No, not the kind you put on your fries. In cryptography, a salt is a random bit of data added to passwords before they’re hashed. It’s like giving each password its own unique seasoning, making it harder for attackers to crack.

The Consequences of Non-Uniqueness

Now, let’s talk about what happens when uniqueness fails. It’s not pretty, folks. Here are a couple of real-world examples:

1. The PlayStation 3 Hack: Back in 2010, Sony got into hot water when it was discovered they were using the same “random” number to sign different software. This led to a major security breach in the PlayStation Network.
2. The Debian SSL Debacle: In 2008, a bug in Debian’s OpenSSL package meant that for two years, all SSL and SSH keys generated on Debian-based systems were predictable. Oops!

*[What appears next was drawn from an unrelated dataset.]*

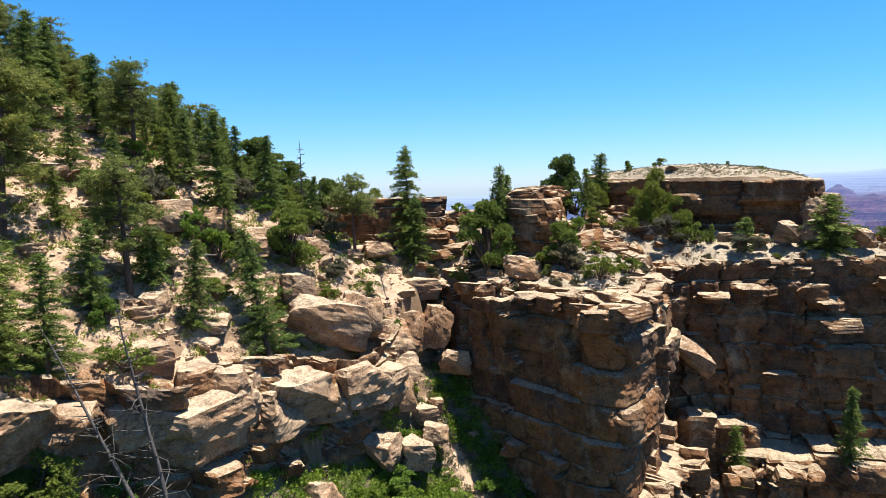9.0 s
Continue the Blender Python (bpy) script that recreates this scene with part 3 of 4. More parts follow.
def spire_mesh():
    """A tapered, fluted pinnacle that leans a little."""
    zs, th = np.linspace(0, 1, 90), np.linspace(0, 2 * np.pi, 120, endpoint=False)
    F, T = np.meshgrid(zs, th, indexing="ij")
    rad = np.interp(F, [0, 0.12, 0.35, 0.6, 0.8, 0.93, 0.98, 1], [28, 26, 23, 18.5, 13, 8.5, 5.5, 0.5])
    ca, sn = np.cos(T), np.sin(T)
    rad = rad * (1 + 0.34 * (h2(np.floor(T * 2.6 + 0.6 * n2(F * 5, F * 0, 4)), np.floor(F * 5 + h1(np.floor(T * 2.6))), 7) - 0.5) + 0.20 * fbm3(ca * 3, sn * 3, F * 7, 5, 12))
    rad = rad + 0.9 * fbm3(ca * 9, sn * 9, F * 26, 3, 14)
    return fast_mesh("pinnacle", np.stack([156 + 6 * F + rad * ca * 0.85, 1016 + rad * sn, -214 + 117 * F + 1.5 * n2(T * 4, F * 9, 3)], -1).reshape(-1, 3), grid_faces(90, 120, True), SPIRE)


for pts, zt, zb, seed, lab in (
    ([(-26, 1010), (6, 986), (48, 984), (96, 1000), (112, 1050), (40, 1090), (-20, 1070)], -223, -340, 29, "stepped dark red sandstone bluff beside the ridge"),
    ([(232, 872), (258, 858), (288, 866), (300, 900), (280, 934), (242, 932)], -171, -250, 30, "blocky dark red sandstone butte at the ridge edge"),
    ([(218, 590), (240, 580), (257, 588), (259, 612), (244, 624), (222, 614)], -166, -240, 32, "small square dark red outcrop on the ridge edge"),
    ([(196, 446), (208, 440), (216, 448), (217, 466), (206, 474), (196, 464)], -174, -220, 34, "low dark red outcrop on the ridge edge"),
):
    tower("red_butte", lab, pts, zt, zb, seed, RED_ROCK, bulge=4.5, bed=(3, 8), block=(6, 16), ledge=0.9, dome=3, batter=0.45, step=1.2, fine=1.6)
spire = thing("spire", "tall tapering dark rock spire on the red ridge", "rock spire", kind="structure")
part("pinnacle", spire_mesh(), spire)

band = thing("rock_band", "broken limestone band along the hillside above the green hollow", "cliff", kind="structure")
part("rock_face", cliff_mesh("rock_face", [(-66, 44, -12), (-60, 51, -12.5), (-52, 57.5, -13.6), (-46, 62, -15.2), (-43.2, 68, -15.4), (-39.5, 73.5, -16.6), (-35.5, 77.5, -17.6), (-32.5, 81, -17.6), (-31.5, 85, -17), (-33, 89, -14.6)], -38, LIMESTONE, 31, bed=(1.7, 3.6), block=(3, 5), bulge=1.1, inward=(1, 2.5, 4.5), top=rough_land), band)

# ---- plants: meshes ----


def leaves(rng, centres, outward, count, length, width, lift=0.25, spread=0.65):
    """Small pointed sprays round each centre, as triangles."""
    n = len(centres)
    c = np.repeat(centres, count, 0) + rng.normal(0, length * 0.28, (n * count, 3))
    o = np.repeat(outward, count, 0) + rng.normal(0, spread, (n * count, 3)) + (0, 0, lift)
    o /= np.linalg.norm(o, axis=1)[:, None] + 1e-9
    side = np.cross(o, rng.normal(0, 1, o.shape))
    side /= np.linalg.norm(side, axis=1)[:, None] + 1e-9
    size = rng.uniform(0.6, 1.3, (n * count, 1))
    tip, back, w = c + o * length * size * 0.6, c - o * length * size * 0.4, side * width * size * 0.5
    return np.stack([back, c + w, tip, c - w], 1).reshape(-1, 3)


def leaf_mesh(name, verts, material):
    return fast_mesh(name, verts, np.arange(len(verts)).reshape(-1, 4), material)


def tube(points, radii, sides=6):
    """A tapered limb along points."""
    points, radii = np.asarray(points, float), np.asarray(radii, float)
    t = np.gradient(points, axis=0)
    t /= np.linalg.norm(t, axis=1)[:, None] + 1e-9
    a = np.cross(t, (0.31, 0.87, 0.12))
    a /= np.linalg.norm(a, axis=1)[:, None] + 1e-9
    b = np.cross(t, a)
    th = np.linspace(0, 2 * np.pi, sides, endpoint=False)
    ring = points[:, None] + radii[:, None, None] * (a[:, None] * np.cos(th)[None, :, None] + b[:, None] * np.sin(th)[None, :, None])
    return ring.reshape(-1, 3), grid_faces(len(points), sides, True)


def joined(pieces):
    verts, faces, at = [], [], 0
    for v, f in pieces:
        verts.append(v), faces.append(f + at)
        at += len(v)
    return np.vstack(verts), np.vstack(faces)


def trunk_line(rng, h, bend=0.02, n=9):
    f = np.linspace(0, 1, n)
    drift = np.cumsum(rng.normal(0, bend * h / n * 3, (n, 2)), 0) * f[:, None]
    return np.stack([drift[:, 0], drift[:, 1], f * h], 1)


def on_trunk(line, f):
    q = f * (len(line) - 1)
    i = int(min(q, len(line) - 2))
    return line[i] + (line[i + 1] - line[i]) * (q - i)


def fir_tree(seed, h, r, material, low=0.05, gaps=0.12):
    """A spired fir: tiers of flat drooping boughs of uneven length, some missing."""
    rng = np.random.RandomState(seed)
    line = trunk_line(rng, h, 0.012)
    wood = [tube(line, np.interp(np.linspace(0, 1, len(line)), [0, 1], [0.017 * h + 0.05, 0.02]))]
    cs, os_ = [], []
    side_pull = rng.uniform(0, 6.28)
    z = low * h
    while z < 0.985 * h:
        f = z / h
        tier = rng.uniform(0.62, 1.12) * (0.55 if rng.rand() < gaps else 1.0) * (0.6 if f < low + 0.05 else 1)
        turn = rng.uniform(0, 6.28)
        arms = rng.randint(5, 8)
        for k in range(arms):
            if rng.rand() < 0.10 + gaps:
                continue
            az = turn + 6.283 * k / arms + rng.normal(0, 0.25)
            length = (r * (1 - f) ** 0.62 * tier * rng.uniform(0.6, 1.2) + 0.14) * (1 + 0.25 * math.cos(az - side_pull))
            p0 = on_trunk(line, min(0.985, f + rng.normal(0, 0.006)))
            d = np.array([math.cos(az), math.sin(az), 0])
            m = max(2, int(length / 0.2))
            q = np.linspace(0.1, 1, m)[:, None]
            droop = rng.uniform(0.16, 0.42)
            pts = p0 + d * q * length + np.array([0, 0, 1]) * (0.22 * q - droop * q**2) * length
            fan = np.cross(d, (0, 0, 1))
            cs.append(pts + fan * rng.normal(0, 0.16, (m, 1)) * length * 0.5 * (1.15 - q))
            os_.append(np.repeat([d * 0.9 + (0, 0, 0.05)], m, 0) + fan * rng.normal(0, 0.5, (m, 1)))
            if rng.rand() < 0.35:
                wood.append(tube(pts[[0, m // 2, -1]], [0.03, 0.02, 0.008], 4))
        z += rng.uniform(0.26, 0.5) * (0.75 + 0.03 * h) * (1 - 0.45 * f)
    crown = leaves(rng, np.vstack(cs), np.vstack(os_), 12, 0.36, 0.075, 0.02, 0.42)
    v, fc = joined(wood)
    return fast_mesh("trunk", v, fc, BARK, False), leaf_mesh("crown", crown, material)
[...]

These incidents show that when uniqueness fails, it’s not just a theoretical problem – it can lead to real-world security disasters.

Practical Advice: Embracing Uniqueness in Your Digital Life

So, how can you apply this notion of uniqueness to your everyday digital life? Here are some tips:

1. Use Unique Passwords: Don’t reuse passwords across different sites. Each one should be unique. (A password manager can help with this!)
2. Enable Two-Factor Authentication: This adds an extra layer of uniqueness to your login process.
3. Update Regularly: Keep your software updated to ensure you’re using the latest cryptographic standards.
4. Be Wary of “Randomness”: If you’re developing something that needs randomness, use proper cryptographic random number generators, not just any old random function.

Wrapping Up

The cryptography notion of uniqueness might seem like a small cog in the giant machine of internet security, but it’s a crucial one. It’s what keeps our digital lives secure, our online transactions safe, and our private conversations private.

Next time you log into your email, send a secure message, or buy something online, take a moment to appreciate the invisible layer of uniqueness working behind the scenes. It’s like having a personal digital bodyguard, making sure that in the vast sea of data, your information remains uniquely protected.

Remember, in the world of cryptography, being one-of-a-kind isn’t just cool – it’s essential. Stay unique, stay secure!